**CHALLENGE**
Leave out the pictures and repeat the data exactly.

**DATASET SECTION**
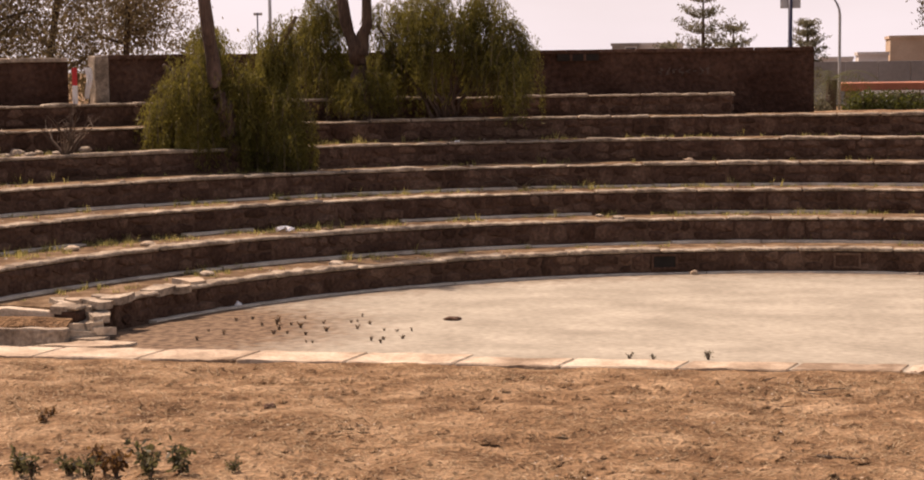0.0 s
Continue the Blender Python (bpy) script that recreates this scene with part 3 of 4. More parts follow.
# ---------------------------------------------------------------- faded spray paint
def scrawl(parent, pos, turn, width, height, strokes, material, seed, label, thick=0.018):
    r = random.Random(seed)
    bm = bmesh.new()
    for k in range(strokes):
        x = -width / 2 + width * (k + 0.5) / strokes
        pts = []
        a = r.uniform(0, 6)
        for j in range(6):
            pts.append((x + r.uniform(-0.4, 0.4) * width / strokes, -0.012, height * (j / 5 - 0.5) * r.uniform(0.6, 1.0) * math.cos(a)))
        for p, q in zip(pts, pts[1:]):
            p, q = Vector(p), Vector(q)
            d = q - p
            if d.length < 0.005:
                continue
            o = Vector((-d.z, 0, d.x)).normalized() * thick * r.uniform(0.5, 1.2)
            vs = [bm.verts.new(v) for v in (p - o, q - o, q + o, p + o)]
            f = [bm.verts.new(v.co + Vector((0, 0.01, 0))) for v in vs]
            bm.faces.new(vs)
            for e in range(4):
                bm.faces.new((vs[e], f[e], f[(e + 1) % 4], vs[(e + 1) % 4]))
    bm.transform(pose(*pos, 0, 0, turn))
    part("spray_paint", bm, material, parent, label)


def east_scrawl(s, z, w, h, n, mat, seed, label, out=0.035, thick=0.018):
    x, y = on_east(s, out)
    scrawl(wall_east, (x, y, z), s_turn, w, h, n, mat, seed, label, thick)


east_scrawl(3.66, 2.07, 0.8, 0.13, 9, BLUE, 1, "faded blue spray paint", thick=0.03)
east_scrawl(1.83, 2.14, 0.3, 0.2, 3, CHALK, 2, "faint pale spray paint", thick=0.008)
east_scrawl(2.55, 2.02, 0.75, 0.13, 6, CHALK, 3, "faint pale spray paint", thick=0.008)
for k, (s, z, w, h, n) in enumerate(((6.8, 1.57, 0.2, 0.12, 6), (7.45, 1.65, 0.45, 0.15, 9), (5.78, 2.05, 0.35, 0.08, 5), (6.12, 1.67, 0.4, 0.08, 4), (6.13, 1.23, 0.45, 0.1, 4), (7.89, 1.83, 0.16, 0.24, 3))):
    east_scrawl(s, z, w, h, n, TEAL, 20 + k, "faded teal spray paint", 0.07, 0.02)
x, y = arc_points(-6.0, 1, 2)[0]
scrawl(wall_north, (x, y - 0.02, 2.33), 6, 0.8, 0.14, 8, CHALK, 9, "faint pale spray paint", 0.008)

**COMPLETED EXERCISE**
0.0 s
Continue the Blender Python (bpy) script that recreates this scene with part 3 of 4. More parts follow.
# ---------------------------------------------------------------- faded spray paint
def scrawl(parent, pos, turn, width, height, strokes, material, seed, label, thick=0.018):
    r = random.Random(seed)
    bm = bmesh.new()
    for k in range(strokes):
        x = -width / 2 + width * (k + 0.5) / strokes
        pts = []
        a = r.uniform(0, 6)
        for j in range(6):
            pts.append((x + r.uniform(-0.4, 0.4) * width / strokes, -0.012, height * (j / 5 - 0.5) * r.uniform(0.6, 1.0) * math.cos(a)))
        for p, q in zip(pts, pts[1:]):
            p, q = Vector(p), Vector(q)
            d = q - p
            if d.length < 0.005:
                continue
            o = Vector((-d.z, 0, d.x)).normalized() * thick * r.uniform(0.5, 1.2)
            vs = [bm.verts.new(v) for v in (p - o, q - o, q + o, p + o)]
            f = [bm.verts.new(v.co + Vector((0, 0.01, 0))) for v in vs]
            bm.faces.new(vs)
            for e in range(4):
                bm.faces.new((vs[e], f[e], f[(e + 1) % 4], vs[(e + 1) % 4]))
    bm.transform(pose(*pos, 0, 0, turn))
    part("spray_paint", bm, material, parent, label)


def east_scrawl(s, z, w, h, n, mat, seed, label, out=0.035, thick=0.018):
    x, y = on_east(s, out)
    scrawl(wall_east, (x, y, z), s_turn, w, h, n, mat, seed, label, thick)


east_scrawl(3.66, 2.07, 0.8, 0.13, 9, BLUE, 1, "faded blue spray paint", thick=0.03)
east_scrawl(1.83, 2.14, 0.3, 0.2, 3, CHALK, 2, "faint pale spray paint", thick=0.008)
east_scrawl(2.55, 2.02, 0.75, 0.13, 6, CHALK, 3, "faint pale spray paint", thick=0.008)
for k, (s, z, w, h, n) in enumerate(((6.8, 1.57, 0.2, 0.12, 6), (7.45, 1.65, 0.45, 0.15, 9), (5.78, 2.05, 0.35, 0.08, 5), (6.12, 1.67, 0.4, 0.08, 4), (6.13, 1.23, 0.45, 0.1, 4), (7.89, 1.83, 0.16, 0.24, 3))):
    east_scrawl(s, z, w, h, n, TEAL, 20 + k, "faded teal spray paint", 0.07, 0.02)
x, y = arc_points(-6.0, 1, 2)[0]
scrawl(wall_north, (x, y - 0.02, 2.33), 6, 0.8, 0.14, 8, CHALK, 9, "faint pale spray paint", 0.008)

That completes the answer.